I don’t think I have anything more to say about the game. i’ve rambled on for far too long as it is. Please, PLEASE do not play this game. Don’t make the same mistake I did.

Final verdict: F–

Final playtime: 15-20 hours or so.

Comments

  • I was playing Rogue Galaxy recently and my experience reminded me of this review, since I think that RG was the last major game they made before WKC. I’m convinced that Level-5 has coasted on their reputation for making Dark Cloud as a PS2 launch title for all this time. They want to make movies and can make things look pretty but that’s it. The stories and gameplay are garbage in practically all of their games.

    From your review of this, I can see that the origins were in Rogue Galaxy. All the complaints here were the same for me in that one. It’s truly this abomination’s parent. It’s so sad too. So much effort for naught and especially in all the wrong places. In service of such a life-draining experience too. My new metric is how much a game makes me feel like never playing games again.

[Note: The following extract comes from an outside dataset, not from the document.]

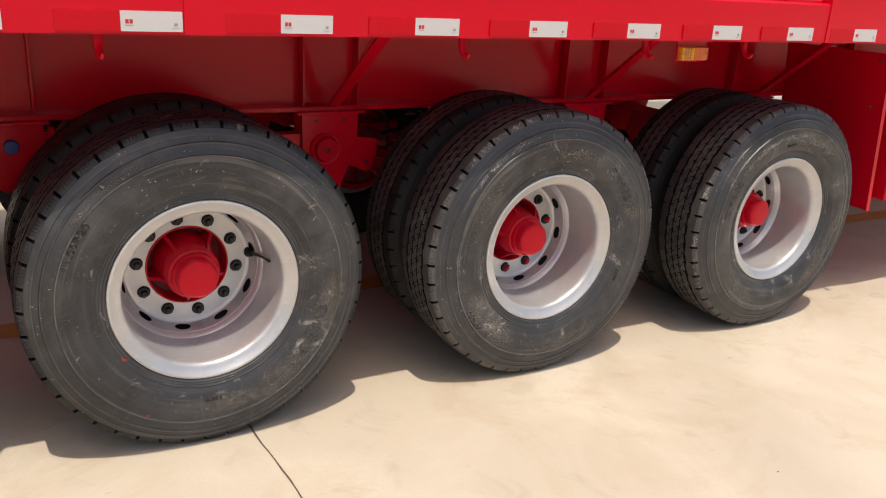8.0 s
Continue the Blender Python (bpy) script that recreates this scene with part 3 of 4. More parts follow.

    The promises drew me into RG respectively too. So many tricks to keep duping you in wasting more time on it. The only difference was the length. RG was technically compete. A finished story but what a shit story with many similar problems as you said here. It’s so bloated and clunky and slow in all aspects. Perhaps if I was stuck on a desert island this game might find some purchase somewhere because it’s honestly too long.